Non può, infine, profilarsi, come fa il TAR del Lazio, alcun parallelo con le questioni incidentali di legittimità costituzionale nelle quali il giudice che le solleva é chiamato ad una valutazione preliminare della questione stessa, mentre al giudice della causa di merito in ordine alla quale viene proposto regolamento di giurisdizione non é consentito nulla di simile: si tratta di istituti e di norme completamente diverse, soprattutto ove si tenga conto della ratio del regolamento preventivo di giurisdizione, che incide soltanto sulla appartenenza del potere di decidere ed é inteso ad accelerare il corso dei procedimenti.

4. - Neppure la seconda questione é fondata.

Una volta che il giudizio di c.d. ottemperanza (art. 27, n. 4, del T.U. 16 giugno 1924, n. 1054, e art. 30 della legge 6 dicembre 1971, n. 1034) ha carattere giurisdizionale ed una volta che anche in questa sede possono sorgere, come di fatto sono sorte, questioni attinenti alla giurisdizione, non si vede ragione per negare la possibilità di proporre regolamento di giurisdizione anche in un processo di esecuzione. Anzi potrebbe dirsi che, data la necessità ancor più evidente di accelerare il corso dei giudizi di ottemperanza, la ratio più volte ripetuta si presenta qui con una intensità maggiore.

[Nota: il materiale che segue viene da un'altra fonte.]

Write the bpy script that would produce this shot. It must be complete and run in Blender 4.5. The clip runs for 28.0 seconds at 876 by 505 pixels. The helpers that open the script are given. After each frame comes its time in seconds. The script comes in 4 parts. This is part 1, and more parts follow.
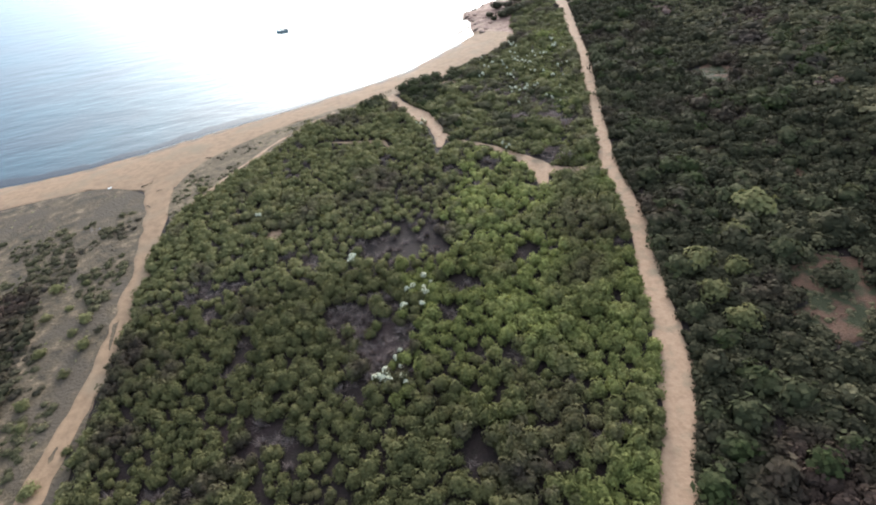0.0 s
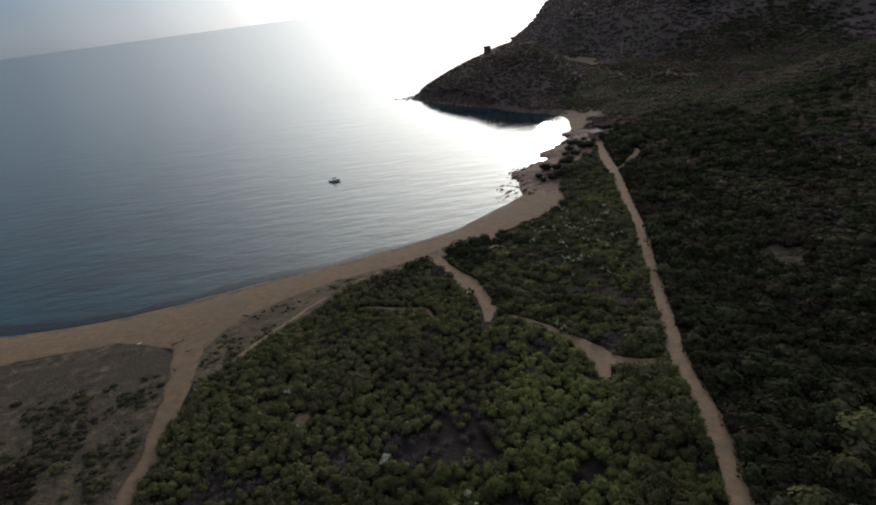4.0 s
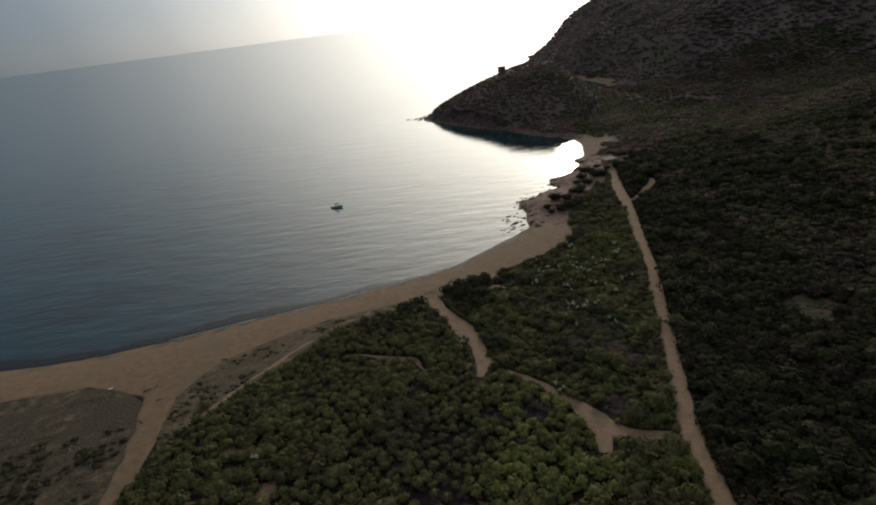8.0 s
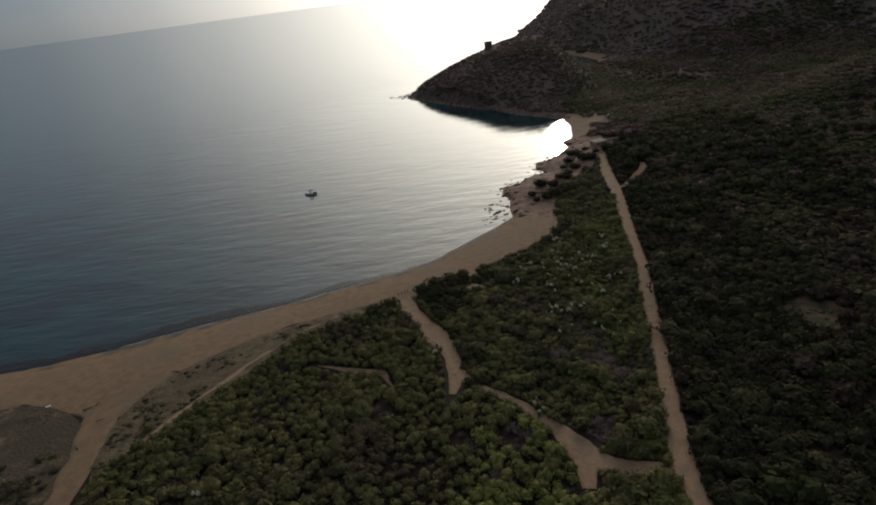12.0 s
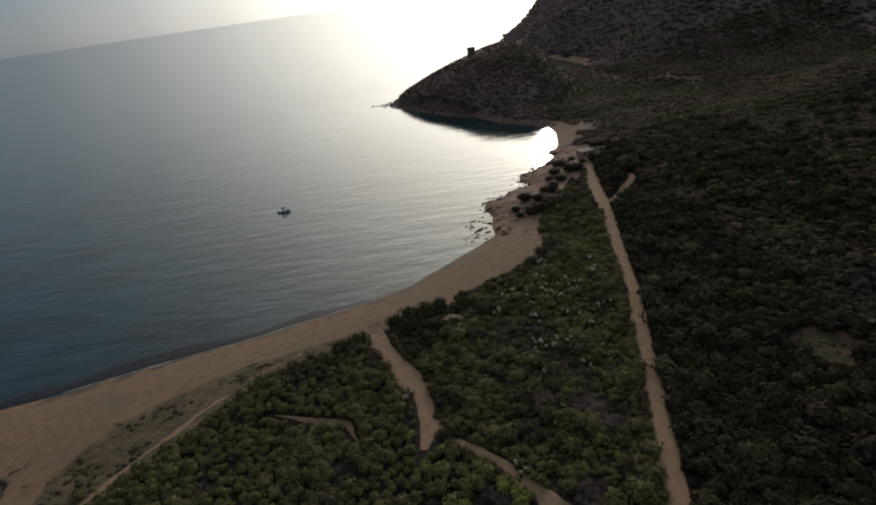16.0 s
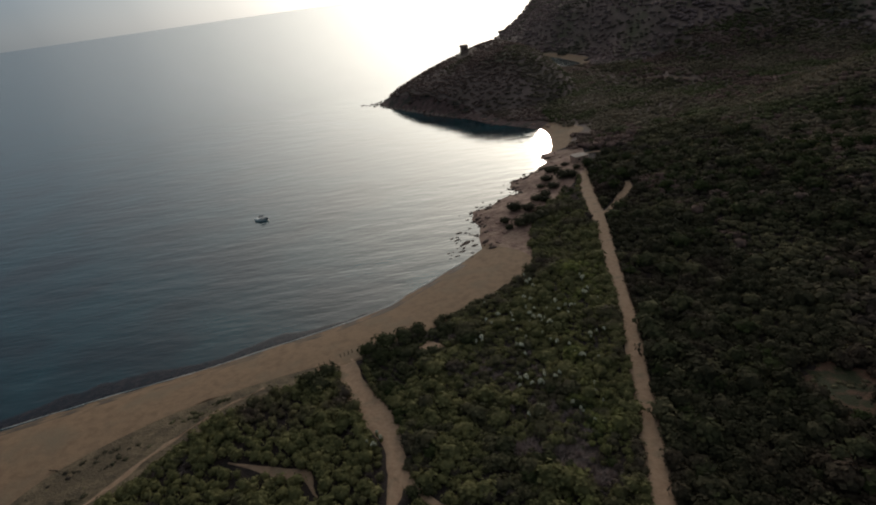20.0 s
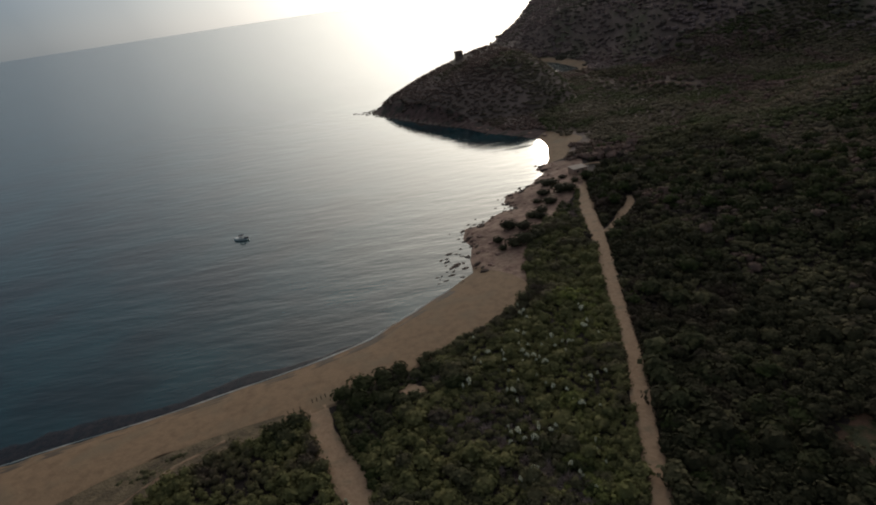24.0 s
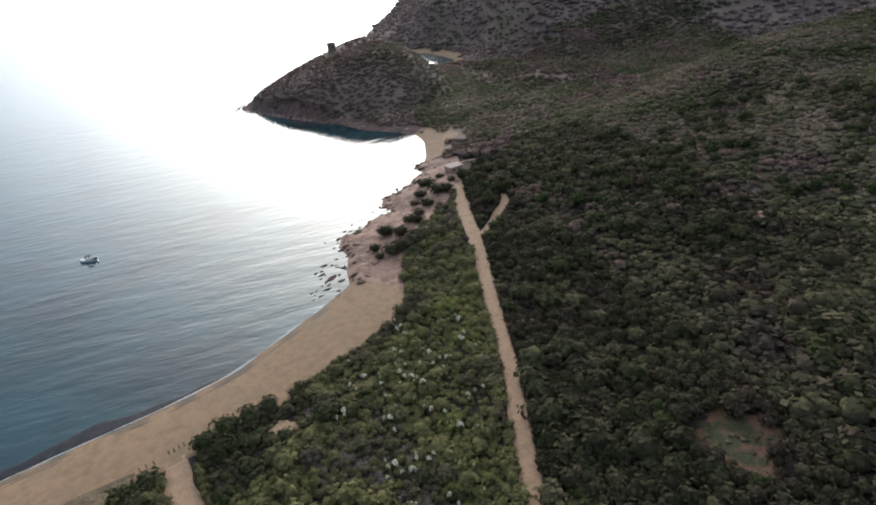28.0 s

5. - L'ultima questione, posta da entrambi i giudici a quibus, riguarda l'effetto sospensivo del giudizio di merito, che consegue automaticamente alla proposizione della istanza per regolamento di giurisdizione (art. 30 della legge 6 dicembre 1971, n. 1034, in relazione agli artt. 41 e 367 c.p.c.).

 

Ad avviso della Corte l'effetto sospensivo del regolamento preventivo di giurisdizione non appare irrazionale sul piano costituzionale, trattandosi di scelta rientrante nella discrezionalità del legislatore.

6. - I giudici a quibus insistono, nelle loro ordinanze, nel prospettare gli inconvenienti che si sono verificati, dato che l'istituto del regolamento preventivo di giurisdizione ha provocato ritardi notevoli nella decisione delle cause, apparendo talvolta addirittura pretestuoso: ma si tratta, ovviamente, di inconvenienti dovuti non già al contenuto della norma di legge, bensì alla distorta applicazione che ne é stata fatta.

PER QUESTI MOTIVI

LA CORTE COSTITUZIONALE

dichiara non fondate le questioni di legittimità costituzionale degli artt. 30, terzo comma, e 37 della legge 6 dicembre 1971, n. 1034 ("Istituzione dei Tribunali amministrativi regionali"), 41 e 367 c.p.c., in quanto applicabili al processo amministrativo, sollevate in riferimento agli artt. 3, 24, 103, 111, terzo comma, 113 e 125 della Costituzione, con le ordinanze di cui in epigrafe.

Così deciso in Roma, nella sede della Corte costituzionale, Palazzo della Consulta, il 15 luglio 1983

Antonino DE STEFANO – Michele ROSSANO - Guglielmo ROEHRSSEN - Oronzo REALE - Brunetto BUCCIARELLI DUCCI - Alberto MALAGUGINI - Livio PALADIN - Arnaldo MACCARONE - Virgilio ANDRIOLI - Giuseppe FERRARI - Francesco SAJA - Giovanni CONSO - Ettore GALLO

Giovanni VITALE - Cancelliere

          Depositata in cancelleria il 28 luglio 1983.